MR: So what relocation center or what assembly center did you go to first?

MB: Okay. The assembly center, it was North Portland International Livestock Building, and they hastily cleaned the stalls, you know, the care building, and put in plywood floors and plywood walls, no ceiling, of course, because the roof for the pavilion was our ceiling, and no doors, no windows. And for privacy, Mama hung up curtains so no one can see in. And the light was a single light bulb they hung down, but I don't remember what time it was, nine o'clock or ten o'clock, lights went out automatically, so you were in the dark. The only thing that I remember about that place is since it was summertime, we had to fight millions of flies and the smell of manure. That was, that was our constant companion, the smell of manure and the million flies, and I know that first two weeks we were there, we all had diarrhea, and we were sick.
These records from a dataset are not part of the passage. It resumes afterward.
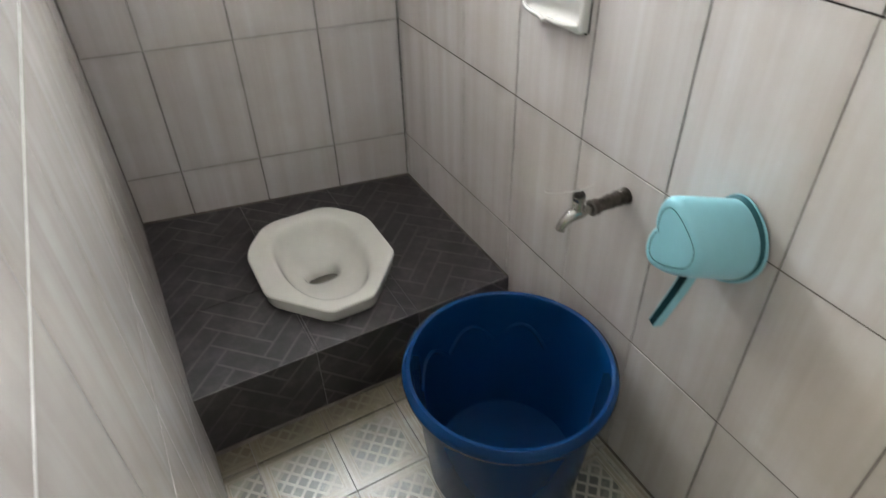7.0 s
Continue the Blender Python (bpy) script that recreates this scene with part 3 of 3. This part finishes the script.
for z in (0.25, 1.0, 1.75):
    bm = bmesh.new()
    tube(bm, [(DW - 0.001, z - 0.045, -DT - 0.006), (DW - 0.001, z + 0.045, -DT - 0.006)], 0.006)
    part("hinge", bm, M_STEELDK, door, smooth=True)

# ---- window and vents ----
window = structure(empty("window_1", F_N), "window of six moulded glass blocks, two rows of three", "window")
gu = (GLASS[1] - GLASS[0]) / 3
gv = (GLASS[3] - GLASS[2]) / 2
bars = [((GLASS[0] + i * gu - 0.002, GLASS[2], -0.085), (GLASS[0] + i * gu + 0.002, GLASS[3], -0.012)) for i in (1, 2)]
rim = 0.006
bars += [((GLASS[0], GLASS[2], -0.085), (GLASS[0] + rim, GLASS[3], -0.008)), ((GLASS[1] - rim, GLASS[2], -0.085), (GLASS[1], GLASS[3], -0.008))]
for i in range(3):
    a = GLASS[0] + i * gu + (rim if i == 0 else 0.003)
    b = GLASS[0] + (i + 1) * gu - (rim if i == 2 else 0.003)
    for v in (GLASS[2], GLASS[2] + gv, GLASS[3]):
        bars.append(((a, max(GLASS[2], v - 0.002), -0.085), (b, min(GLASS[3], v + 0.002), -0.012)))
boxes("mortar", bars, M_MORTAR, window, Matrix(), "pale mortar joints")


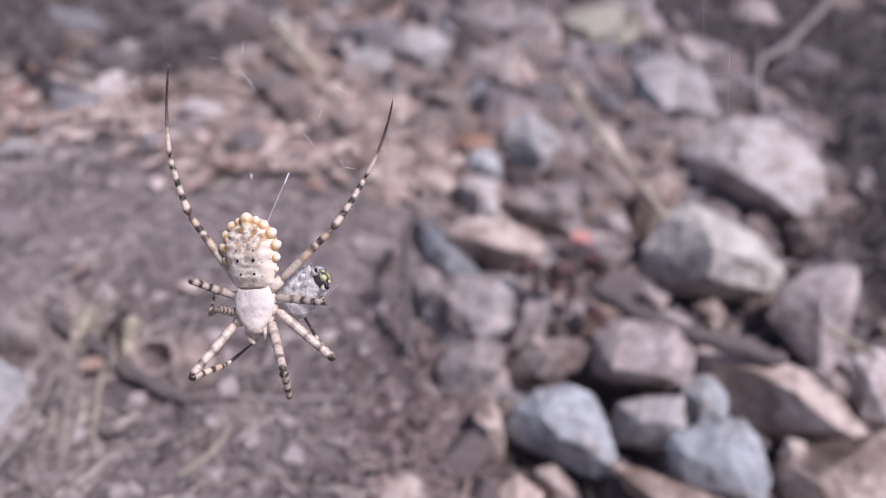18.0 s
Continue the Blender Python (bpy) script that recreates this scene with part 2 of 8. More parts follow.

I lost twelve pounds in those two weeks. My brother lost fourteen pounds, and that was the same with everybody else because they were sick all the time. And the food we ate, we had to eat in shifts because they couldn't feed us all at one time. The first shift, the military police who were guarding us ate; and the second shift, the Japanese ate; the third shift, the Japanese ate. But if you missed out the first shift, no use going to the third shift because there wasn't anything to eat. And as it was, the military police ate, they ate up all the meat. We had leftover broth with some vegetables, always bread. That's something we always had was white bread, and my brother said they had margarine too, only I don't remember margarine because I only remember the bread. Oh, margarine. When I was a kid, margarine was white in color. It look just like lard. And oh, two, three years later, the company with a pound of lard, they gave you a small packed that had some red powder in it, and you poured the powder on the white lard like margarine, and you had to mix it up and make your yellow coloring, and so then we had margarine that was yellow in color. Now you could buy it already yellow.